Hirsi Ali draws her clan and family in a tender, low-key style that doesn’t at all negate the horrors of her childhood. Unlucky enough to remember her excision, Hirsi Ali describes this process so well that one reads the section at arm’s length: ‘Then came the sewing; the long, blunt needle clumsily pushed into my bleeding outer labia, my loud and anguished protests, Grandma’s words of comfort and encouragement.’ Gentlemen, please take a moment to reflect that this process is the equivalent of removing the scrotum and shaft of the penis, then sewing it to the empty sac.
She brings them all to life: the political dissident father Abeh, the devout, abused sister Haweya, the first fumbling boyfriends. What’s more compelling, though, is the development of her own independent mind. At first a practising Muslim, Hirsi Ali is inclined to think that the Quran is a text of peace and love, and that the crimes committed in its name are just perversions of the true faith. She becomes interested in the Quran and Islamic scholarship, but the more scripture she reads the more disillusioned she becomes. Having read the Quran, she comes to believe that the abuses committed in its name are not carried out in spite of the original text but because of it. When she stands in front of the mirror and says, ‘I don’t believe in God,’ you feel like cheering and crying; it is a rebirth, a secular revelation.

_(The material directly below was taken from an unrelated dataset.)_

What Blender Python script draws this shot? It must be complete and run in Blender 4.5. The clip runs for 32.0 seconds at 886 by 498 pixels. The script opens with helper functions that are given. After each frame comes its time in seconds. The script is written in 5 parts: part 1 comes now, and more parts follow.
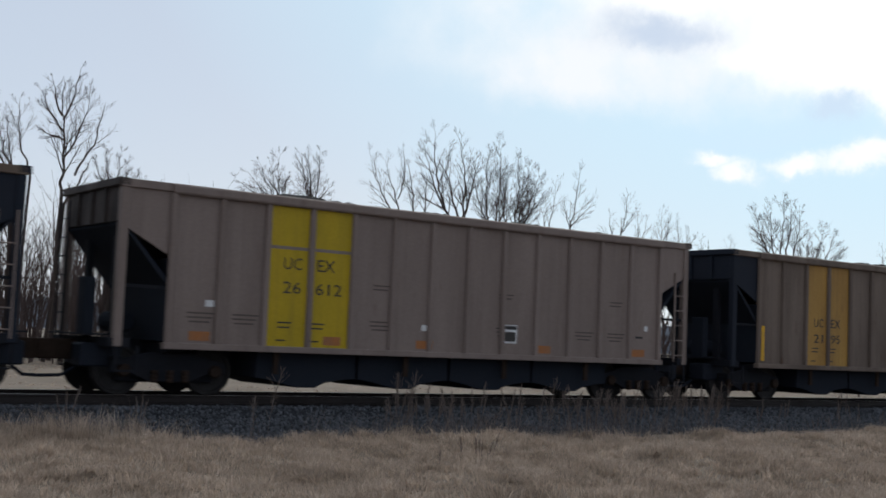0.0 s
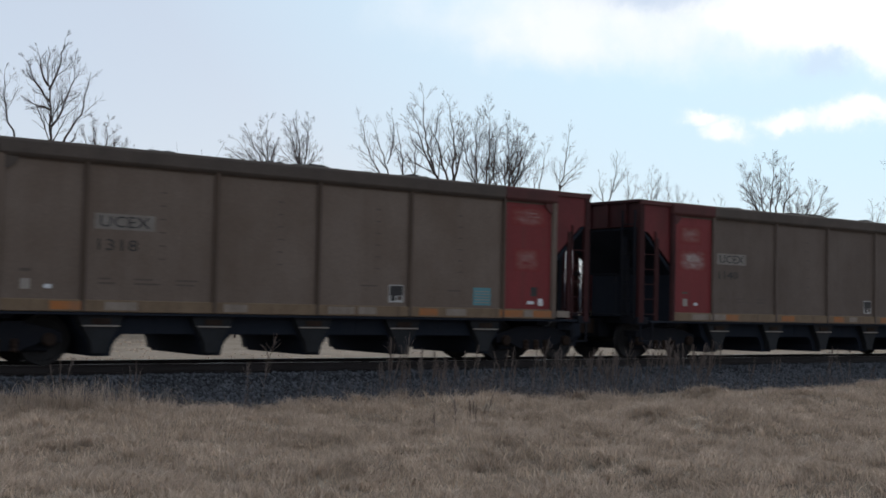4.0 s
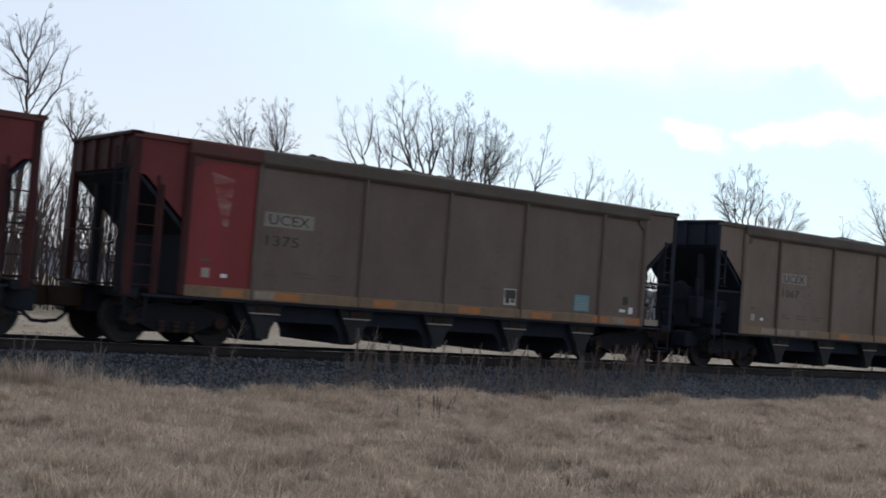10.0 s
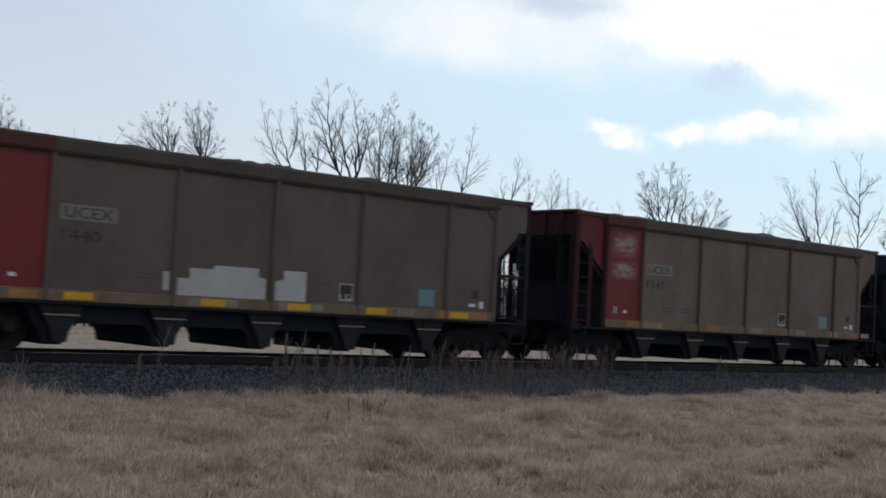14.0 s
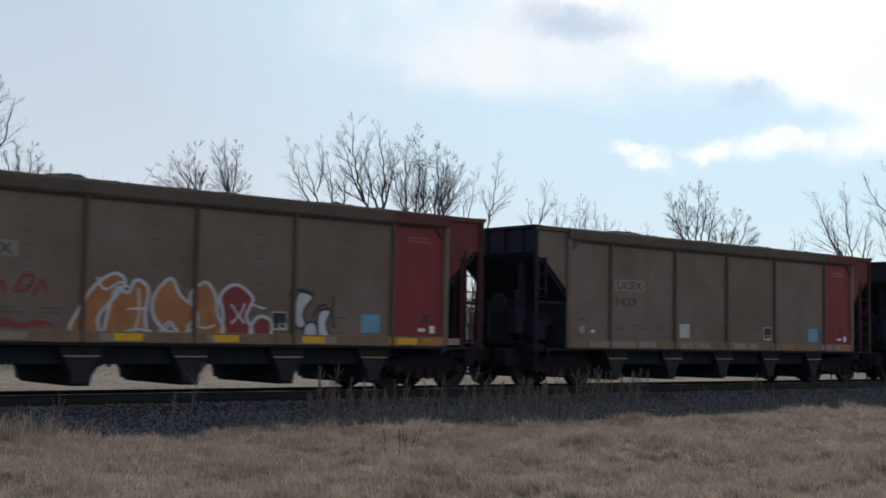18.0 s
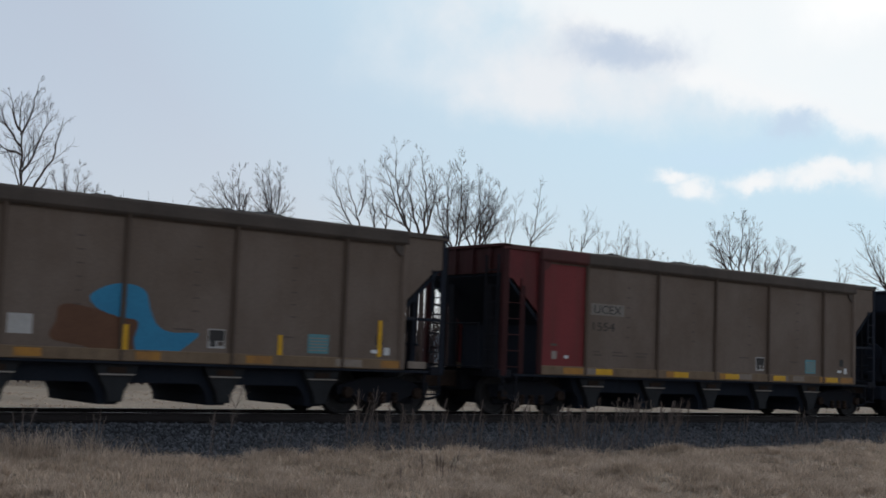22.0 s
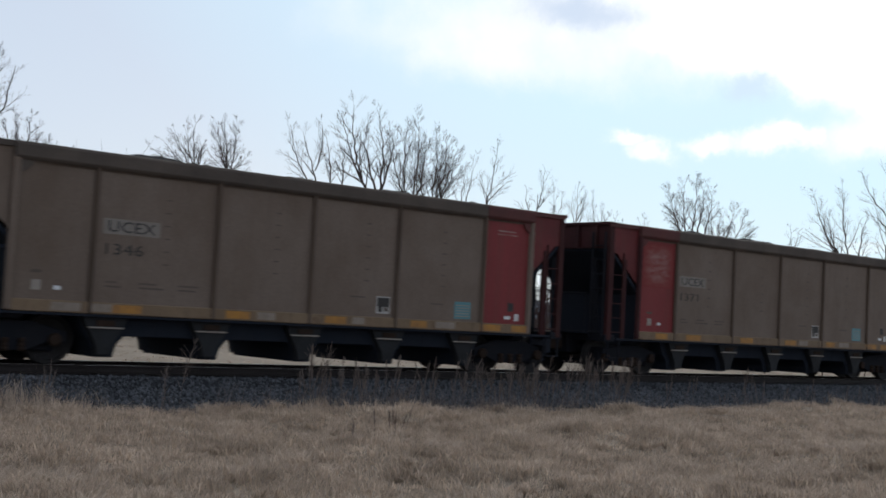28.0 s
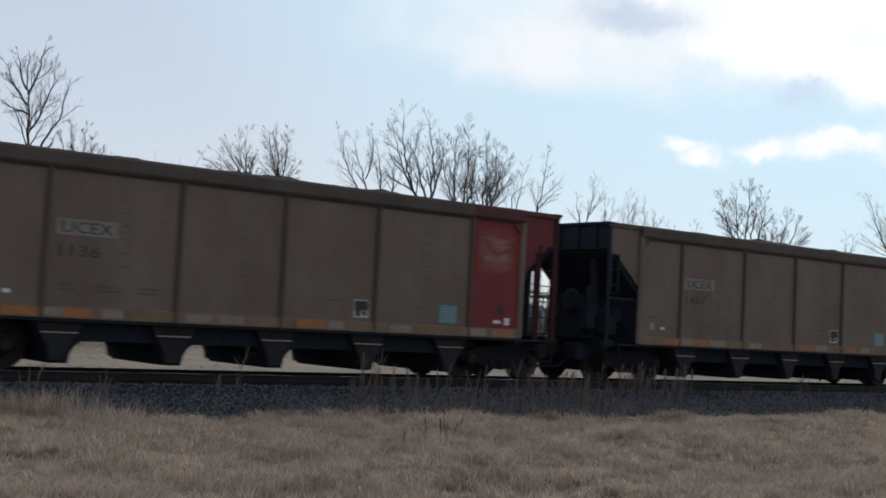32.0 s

All religions are based to some extent on the hatred of and the fear of women. But Hirsi Ali shows us how much time and effort and morbid fascination have gone into clerics’ studies of the evils of femininity and sexuality. Debates raged for centuries about the correct mode of female dress. Sheik Taj Din al-Halali, an Islamic scholar based in Australia, recently said that rape is essentially the fault of the woman because
If you take out uncovered meat and place it outside on the street, or in the garden or in the park, or in the backyard without a cover, and the cats come and eat it … whose fault is it, the cats or the uncovered meat?… If she was in her room, in her home, in her hijab, no problem would have occurred.
Australian Muslims spoke out against this nonsense, but the problem remains. Conversely, other clerics have argued that allowing only a part of the woman’s body to be shown (ankles, lips, eyes) means that the uncovered feature will become magnified by its isolation, causing greater outbreaks of chaotic sexual desire. As a young immigrant in Holland, Hirsi Ali is told by a friend that it’s not a big deal if men see her in revealing clothes. Hirsi Ali exclaims: ‘But they won’t be able to work, and the buses will crash, and there will be a state of total fitna!’
These memories of integrating into Holland are charming and poignant. She writes of being confused at the sun going down at nine o’clock; of negotiating public transport (‘How could anyone predict a bus would arrive at exactly 2:37? Did they also control the rules of time?’) For someone so routinely denounced as an atheist fundamentalist, Hirsi Ali has a great humility about her experiences and beliefs.
Not that you will agree with everything she says. Her critique of immigration is more intelligent than most, but if the policies her Liberal Party advocates had been in place in 1992, we might never have heard of Hirsi Ali. For every Ayaan that makes it, there are thousands of Haweyas that don’t, and you should never kick the ladder away.
But her analysis of the current situation – that religious fundamentalists are motivated by religion, not poverty or alienation; that faith schools act as benign segregation; that politicians do Muslims a disservice by ingratiating themselves with ‘community leaders’ who are about as representative of the world’s Muslims as the BNP are of Christians – is bang on.
I can’t end this review without some harsh words. The Iranian feminist and socialist Maryam Namazie has described the Islamic world as a ‘sexual apartheid’. The comparison is apt in all respects except one: Africans under racial apartheid could count on legions of intelligent Western liberals to fight and demonstrate on their behalf. Muslim women enjoy no such solidarity. Perhaps it’s for the usual ‘anti-imperialist’ reasons, and perhaps it’s something else: I get the impression, while arguing this point with Western leftists, that they quite like the idea of a more spiritual system where women speak only when spoken to, and do as they are told. Faith is the last refuge of the sexual inadequate.
At a debate in Amsterdam, Hirsi Ali said: ‘Look at how many Voltaires the West has. Don’t deny us the right to have a Voltaire, too. Look at our women, and look at our countries. Look at how we are all fleeing and asking for refuge here, and how people are now flying planes into buildings in their madness. Allow us a Voltaire.’ In Ayaan Hirsi Ali, they already have one.